Rinse glass with whisky, shake ingredients with ice. Serve straight up and garnish with pineapple leaf.

So it came down to one last heat, a heat for the ages. Since we started the journey of Bacardi Legacy 2015 judging the London heat had been looming like an angry badger with a point to prove. Every time it was mentioned May went a little pale.

Whilst every other heat had been on average 10 bartenders, the response from London had been so overwhelming we found ourselves with 24 competitors (with dozens more having to be cut before this stage), in one day, in one long, scary, behemoth of a day.

There were three rays of light however. The first was that due to the overwhelming response we didn’t just have to chose 1 winner, in fact we got to pick the top 4. Secondly May had come up with the genius plan of taking polaroids (they’re back people) of each competitor and drink to help us remember what was what, and third we had Davide and his team at Punch Rooms looking after us.

It turned out to be an exceptionally strong heat. It led to one of the toughest judging arguments we have every been involved in. It was brutal, but we are sure the right 4 were eventually picked.

The London heat had it all, laughter, tears, super drinks and sit back and shut up presentations. In retrospect it was one of the strongest comp heats BarLifeUK have ever judged and huge credit needs to go to everyone who got up there.London-Pics

In the end we arrived at our top 4 and it was, as is the Bacardi Legacy way, a fantastic cross section of bartender experience and bar style. We had the man whose Facebook updates are making us all hate him a little bit more each day, Iain Griffiths with a clever and well balanced drink using apple vinegar as his twist ingredient.

At the other end of the scale came Santiago Michelis who has been working as a bar back at Happiness Forgets since his relocation from Argentina (although we suspect he’ll be behind the stick very soon) with a mandarin juice based drink. A shout out to big bars making great drinks came in the form of Robb Collins from London Cocktail Club whose refreshing basil and cherry tomato Mariposa stuck it’s head above the crowd.

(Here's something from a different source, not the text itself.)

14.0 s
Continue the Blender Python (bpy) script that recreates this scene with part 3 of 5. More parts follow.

Completing the four was Peter Nguyen from China Tang whose emotional and heartwarming presentation was matched by a superb drink bringing plum liqueur to the competition in a homage to his roots.

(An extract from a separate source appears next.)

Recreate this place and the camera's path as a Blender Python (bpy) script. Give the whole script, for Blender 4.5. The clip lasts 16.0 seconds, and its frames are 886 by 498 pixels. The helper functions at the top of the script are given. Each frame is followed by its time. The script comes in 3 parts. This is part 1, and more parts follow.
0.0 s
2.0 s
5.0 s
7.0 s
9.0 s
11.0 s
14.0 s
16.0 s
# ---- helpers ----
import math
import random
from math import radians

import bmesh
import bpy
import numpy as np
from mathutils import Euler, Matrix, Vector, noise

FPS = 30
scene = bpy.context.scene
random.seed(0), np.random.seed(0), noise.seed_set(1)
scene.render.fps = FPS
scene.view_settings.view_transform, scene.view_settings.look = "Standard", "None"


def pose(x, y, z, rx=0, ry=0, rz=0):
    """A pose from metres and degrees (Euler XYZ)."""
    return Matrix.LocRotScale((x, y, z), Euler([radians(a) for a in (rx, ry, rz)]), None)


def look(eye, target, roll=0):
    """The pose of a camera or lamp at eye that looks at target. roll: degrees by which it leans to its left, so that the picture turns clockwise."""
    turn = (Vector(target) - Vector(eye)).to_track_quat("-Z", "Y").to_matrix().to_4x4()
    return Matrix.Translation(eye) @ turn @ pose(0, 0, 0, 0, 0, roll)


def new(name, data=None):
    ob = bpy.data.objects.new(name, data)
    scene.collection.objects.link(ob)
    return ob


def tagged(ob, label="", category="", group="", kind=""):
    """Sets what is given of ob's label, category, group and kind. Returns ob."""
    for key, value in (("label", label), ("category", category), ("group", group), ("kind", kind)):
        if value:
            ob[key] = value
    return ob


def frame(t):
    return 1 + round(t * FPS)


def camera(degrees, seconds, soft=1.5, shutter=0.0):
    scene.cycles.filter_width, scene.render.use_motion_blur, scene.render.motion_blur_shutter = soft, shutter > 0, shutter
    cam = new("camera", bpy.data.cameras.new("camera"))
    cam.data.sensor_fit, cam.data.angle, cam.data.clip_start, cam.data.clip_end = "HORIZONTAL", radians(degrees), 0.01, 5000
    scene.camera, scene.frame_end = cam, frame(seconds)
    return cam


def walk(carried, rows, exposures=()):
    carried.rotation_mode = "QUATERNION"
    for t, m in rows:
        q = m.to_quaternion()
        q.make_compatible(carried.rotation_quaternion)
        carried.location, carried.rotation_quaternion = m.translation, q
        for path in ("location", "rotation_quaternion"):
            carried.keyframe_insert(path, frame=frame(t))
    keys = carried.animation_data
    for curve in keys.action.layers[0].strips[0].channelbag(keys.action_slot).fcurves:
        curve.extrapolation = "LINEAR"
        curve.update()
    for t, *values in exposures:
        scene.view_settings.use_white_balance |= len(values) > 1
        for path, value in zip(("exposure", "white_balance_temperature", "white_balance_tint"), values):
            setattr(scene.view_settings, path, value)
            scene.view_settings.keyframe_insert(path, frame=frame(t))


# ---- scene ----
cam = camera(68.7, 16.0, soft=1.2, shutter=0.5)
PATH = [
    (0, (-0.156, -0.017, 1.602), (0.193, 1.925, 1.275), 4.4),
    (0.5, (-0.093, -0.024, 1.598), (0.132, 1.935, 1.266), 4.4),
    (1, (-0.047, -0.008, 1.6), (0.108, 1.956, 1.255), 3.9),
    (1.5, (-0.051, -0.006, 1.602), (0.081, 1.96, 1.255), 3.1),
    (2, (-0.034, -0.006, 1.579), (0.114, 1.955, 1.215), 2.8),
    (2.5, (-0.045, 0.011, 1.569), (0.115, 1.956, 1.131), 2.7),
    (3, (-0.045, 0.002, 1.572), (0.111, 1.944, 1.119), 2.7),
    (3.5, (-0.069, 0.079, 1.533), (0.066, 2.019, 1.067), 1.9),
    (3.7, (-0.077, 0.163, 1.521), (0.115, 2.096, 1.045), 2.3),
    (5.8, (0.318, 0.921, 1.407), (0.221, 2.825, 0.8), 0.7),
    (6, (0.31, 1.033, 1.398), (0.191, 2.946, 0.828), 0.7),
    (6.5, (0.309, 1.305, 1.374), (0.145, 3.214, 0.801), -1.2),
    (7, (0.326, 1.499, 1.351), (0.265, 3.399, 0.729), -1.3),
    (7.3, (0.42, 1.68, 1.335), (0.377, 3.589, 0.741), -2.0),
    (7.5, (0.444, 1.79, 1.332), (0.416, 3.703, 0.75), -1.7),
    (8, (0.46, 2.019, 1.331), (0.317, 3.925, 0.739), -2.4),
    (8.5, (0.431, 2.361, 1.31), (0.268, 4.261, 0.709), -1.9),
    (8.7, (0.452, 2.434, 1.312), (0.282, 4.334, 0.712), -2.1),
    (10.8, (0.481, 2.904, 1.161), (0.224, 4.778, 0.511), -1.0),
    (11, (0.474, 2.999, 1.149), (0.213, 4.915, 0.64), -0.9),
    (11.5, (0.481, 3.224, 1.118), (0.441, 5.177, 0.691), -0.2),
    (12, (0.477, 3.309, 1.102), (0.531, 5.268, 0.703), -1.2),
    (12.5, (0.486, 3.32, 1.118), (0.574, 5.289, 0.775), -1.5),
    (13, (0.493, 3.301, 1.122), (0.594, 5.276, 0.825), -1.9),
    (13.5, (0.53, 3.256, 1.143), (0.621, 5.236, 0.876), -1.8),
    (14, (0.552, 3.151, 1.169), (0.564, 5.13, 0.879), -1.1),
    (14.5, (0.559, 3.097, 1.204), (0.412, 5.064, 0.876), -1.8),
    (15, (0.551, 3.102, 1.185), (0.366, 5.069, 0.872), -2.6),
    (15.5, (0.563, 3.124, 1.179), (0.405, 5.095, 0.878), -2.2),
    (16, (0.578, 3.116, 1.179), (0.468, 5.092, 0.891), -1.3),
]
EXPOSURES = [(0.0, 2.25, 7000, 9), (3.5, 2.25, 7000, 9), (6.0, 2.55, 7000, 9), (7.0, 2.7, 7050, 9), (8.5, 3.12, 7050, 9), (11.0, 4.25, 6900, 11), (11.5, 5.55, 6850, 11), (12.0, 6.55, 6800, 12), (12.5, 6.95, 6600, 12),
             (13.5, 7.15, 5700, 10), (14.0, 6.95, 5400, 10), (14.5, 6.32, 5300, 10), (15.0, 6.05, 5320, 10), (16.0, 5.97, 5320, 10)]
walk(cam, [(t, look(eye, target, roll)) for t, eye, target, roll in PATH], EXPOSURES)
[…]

That day could have picked 8, in fact over the 2 weeks we could have picked 20 who would have been strong enough on any other day to be included in the top 8. It was fantastic so see such talented bartenders stepping back from the 9 different types of artesian bitters, 4 homemade ingredients and liqueurs made by large breasted milk monks in Belize to make simple, tasty and complex drinks with ingredients any bartender can get their hands on.

That is, after all, the point of Bacardi Legacy and that is why it is such a joy to judge. Great products used well, in interesting ways.

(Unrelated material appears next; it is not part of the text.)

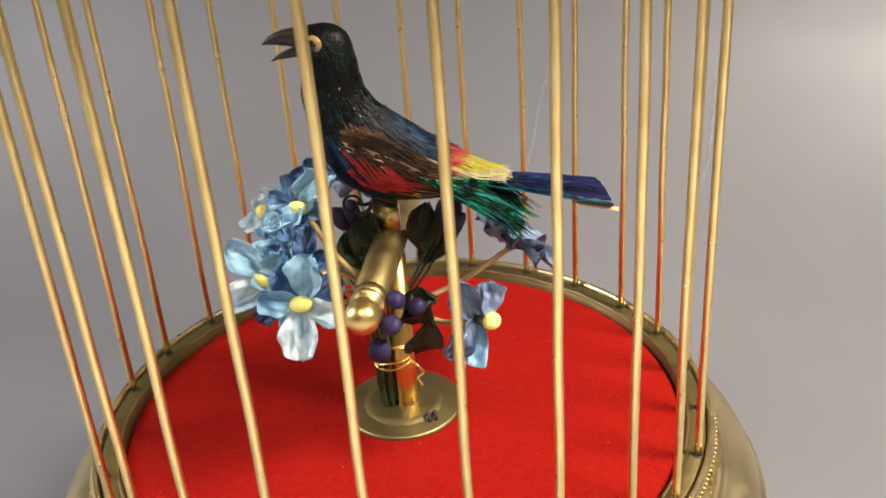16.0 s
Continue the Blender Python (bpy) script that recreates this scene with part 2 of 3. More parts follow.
def ball(bm, at, radius, squash=(1, 1, 1), mat=0, u=12, v=8, turn=None):
    m = Matrix.Translation(at) @ (turn.to_4x4() if turn else Matrix.Identity(4)) @ Matrix.Diagonal((radius * squash[0], radius * squash[1], radius * squash[2], 1))
    made = bmesh.ops.create_uvsphere(bm, u_segments=u, v_segments=v, radius=1, matrix=m)
    for fc in {f for w in made["verts"] for f in w.link_faces}:
        fc.material_index = mat
    return bm


def frame_to(direction, about=0.0):
    """A turn whose z axis points along direction, spun about it."""
    q = Vector(direction).to_track_quat("Z", "Y").to_matrix()
    return q @ Matrix.Rotation(about, 3, "Z")


# ---------------------------------------------------------------- room and grey sheet
CREASE_A = [(0.271, 2.458, 0.212), (0.193, 2.289, -0.022), (0.133, 1.997, -0.292)]
CREASE_B = [(0.943, 2.380, 0.094), (0.912, 2.172, -0.146), (0.870, 1.974, -0.309)]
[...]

The London bartenders drink specs are below and they will be competing against those above on November 10th to become this years 3 Most Promising. For those unfamiliar with the format, those 3 will embark on a journey that will see them making their drinks around the world, furthering their reputation and careers, inspiring bartenders and pleasuring (in the best possible way) consumers in dive bars and 5 star hotels.

The experiences all 8 are about to have will be amazing, those that make it to the top three will work harder than ever before but achieve more than they ever imagined possible. If you have any reservations about that just speak to Ally, Matt or Benji, they’ll tell you just how exciting the year ahead will be.

One of these 8 will be next years UK Bacardi Legacy finalist and, fingers crossed, the Global Champion.

A huge thanks to everyone who entered, competed and supported Bacardi Legacy this year. To the bars that hosted us thank you and we’re sorry for making you open late when we overran. To all of our fellow judges thanks for your invaluable input and arguing prowess and Sean for his photography and drinking skills. Special thanks to our partner in crime May for making it such a ball and Bacardi as a whole for a great competition. London-Group

Santiago Michelis – Happiness Forgets

The Knot

  • 45ml Bacardi Carta Blanca
  • 25ml fresh mandarin juice
  • 5ml lemon juice
  • 15ml honey syrup (1:1)
  • 12.5ml Martini Bitter aperitivo
  • 1 dash Angostura bitters

Robb Collins – London Cocktail Club, Goodge Street

Mariposa

  • 50ml Bacardi Carta Blanca
  • 25ml St. Germain
  • 25ml lemon juice
  • 5ml sugar syrup (2:1)
  • 3 leaves of fresh basil
  • 1 cherry tomato

Muddle a cherry tomato, and add remaining ingredients. Shake with ice. Serve straight up and garnish with a cherry tomato and basil leaf.

Iain Griffiths – Dandelyan, Mondrian Hotel 

Carta Switchel

  • 60ml Bacardi Carta Oro
  • 20ml grapefruit juice
  • 5ml apple vinegar
  • 5ml sugar syrup
  • 3ml dash Angostura

Build in a highball. Swizzle with crushed Ice and garnish with a grapefruit twist

Peter Nguyen – China Tang

Family Tie

  • 20ml Bacardi Carta Oro
  • 20ml plum liqueur
  • 20ml lime juice
  • 20ml grapefruit juice
  • salt rim

Shake and strain into a salt rimmed glass.